Over the next several hours, the pair rode through the neighborhood, battling the winds and current and ramming the boat up to people’s houses to ferry them to safety.

That fear, I’ve never seen it before.

Jeff Graydon

When they banged on the door of the World War II veteran, Mr. Fowler – as Graydon addresses him, not knowing his first name – his wife called from inside the house, “Are you here to rob us?” Graydon recalled.

Having urged the woman into the boat, Graydon found Fowler standing waist-deep in water, refusing to budge. The boat left and came back a half-hour later, Graydon said, to find Fowler even more determined to stay.

It wasn’t until the next day that Graydon learned Fowler had been coaxed to safety.

It also was the next day when much of the neighborhood began to take stock of the devastation the flood had brought to their lives, which they were thankful to still have intact.

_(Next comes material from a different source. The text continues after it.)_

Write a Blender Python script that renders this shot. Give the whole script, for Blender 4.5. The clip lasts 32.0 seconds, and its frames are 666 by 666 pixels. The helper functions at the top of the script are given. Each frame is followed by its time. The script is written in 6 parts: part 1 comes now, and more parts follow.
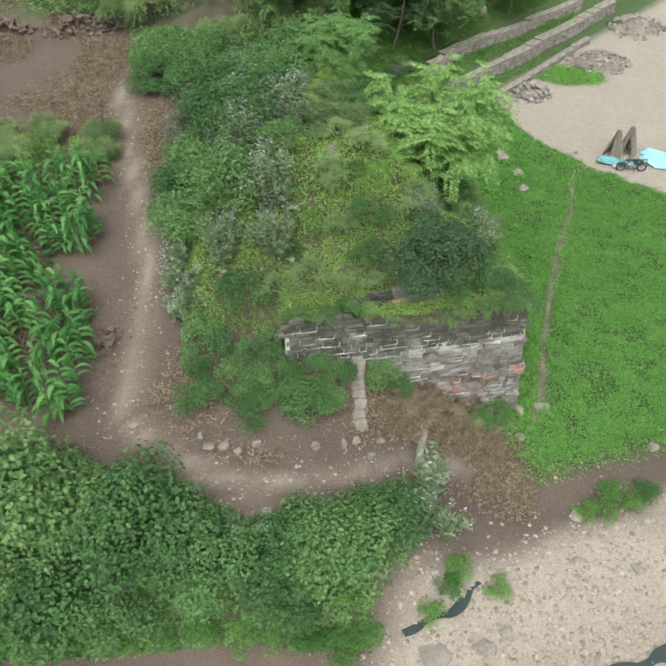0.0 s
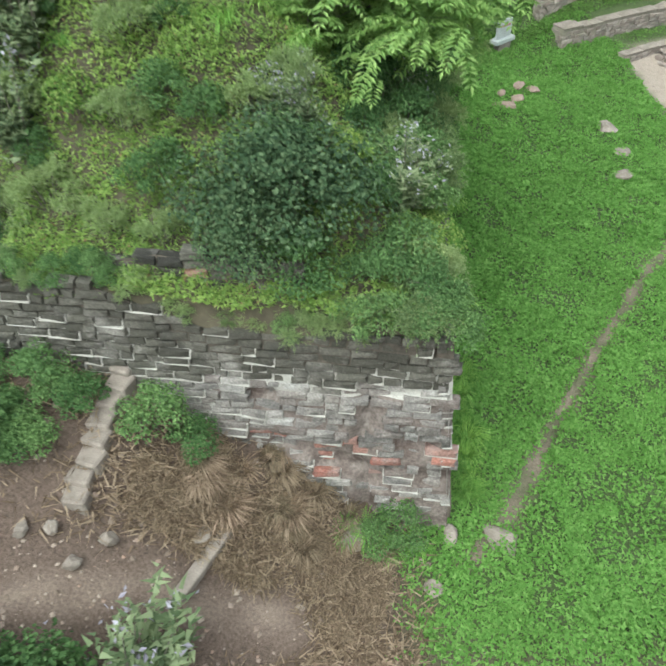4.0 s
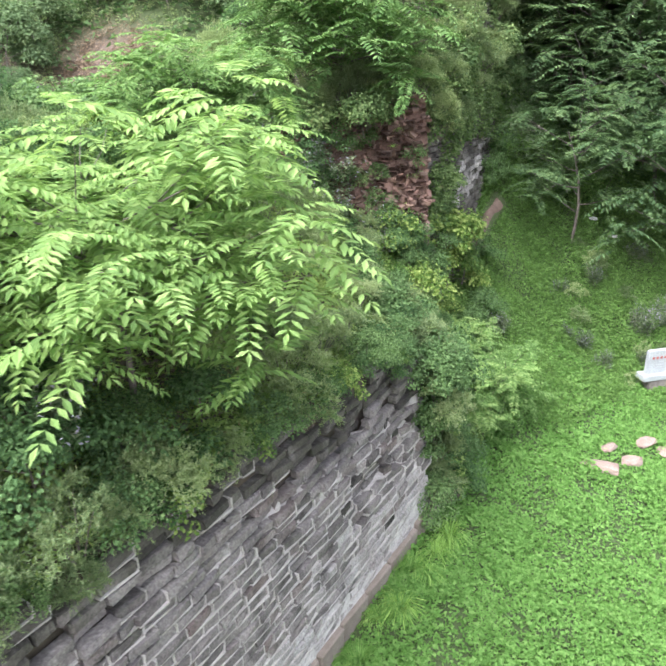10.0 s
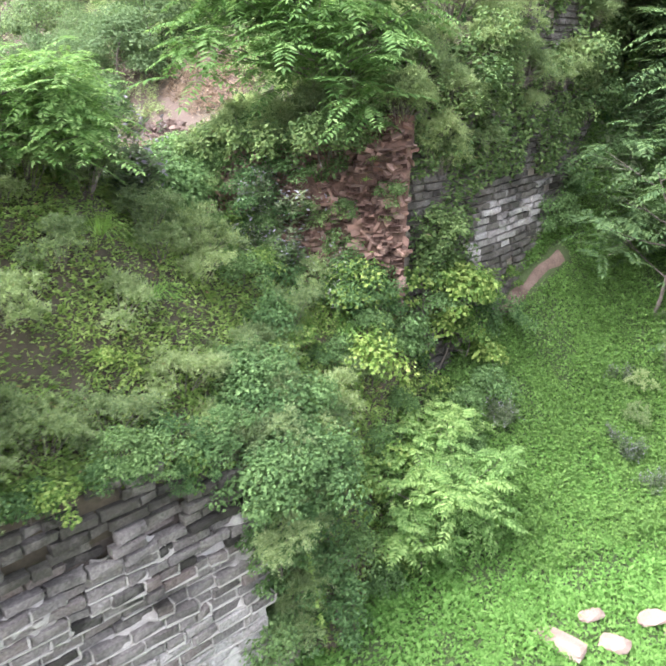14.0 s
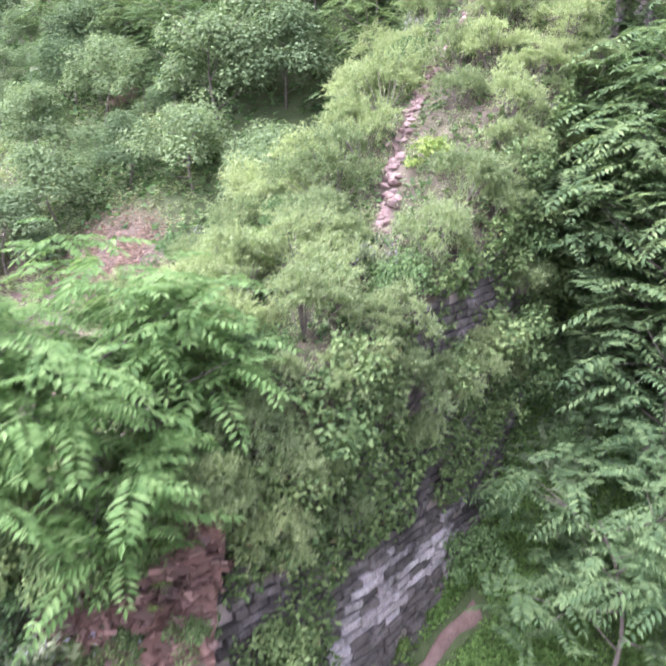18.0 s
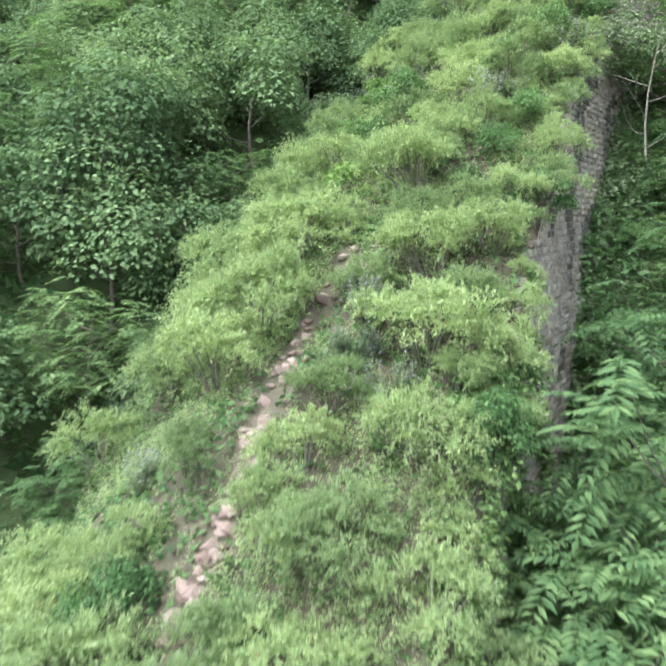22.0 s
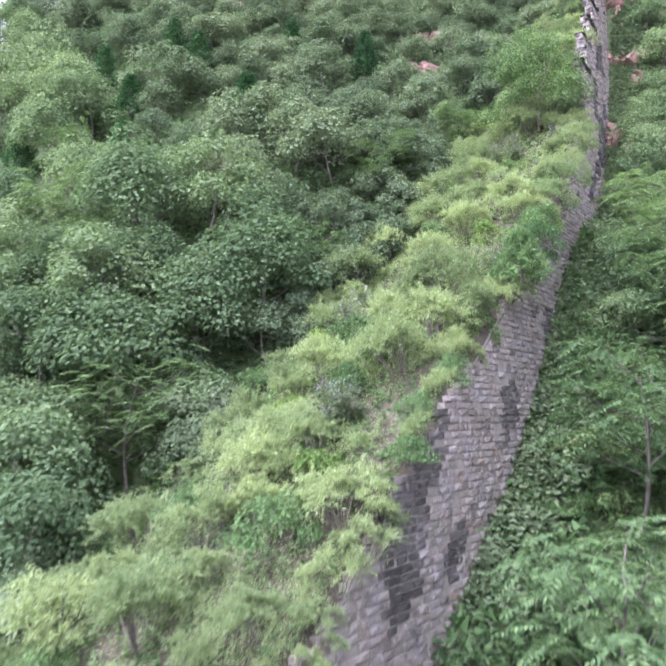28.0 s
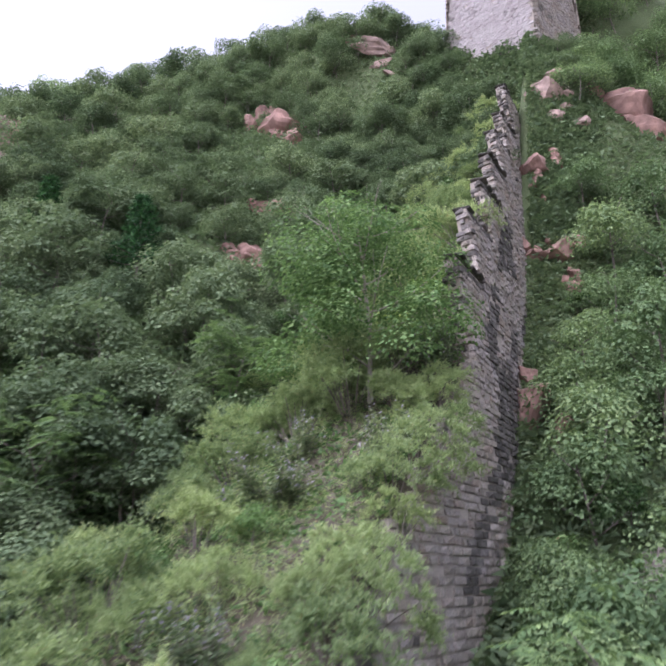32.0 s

“Shock. Sad. But hopeful,” Enoch said to describe how she felt when she saw her ruined home last Monday. “The thing I’ll miss the most is being able to have everybody come over. ... It’s just been such a place to gather. But we’ll do that again.”

“This stuff I’m looking at, it’s stuff,” she said, standing in her front lawn last week. “It’s heart-wrenching. It’s really not replaceable. It’s everything we have.

“But we’ll survive this, because we’re alive.”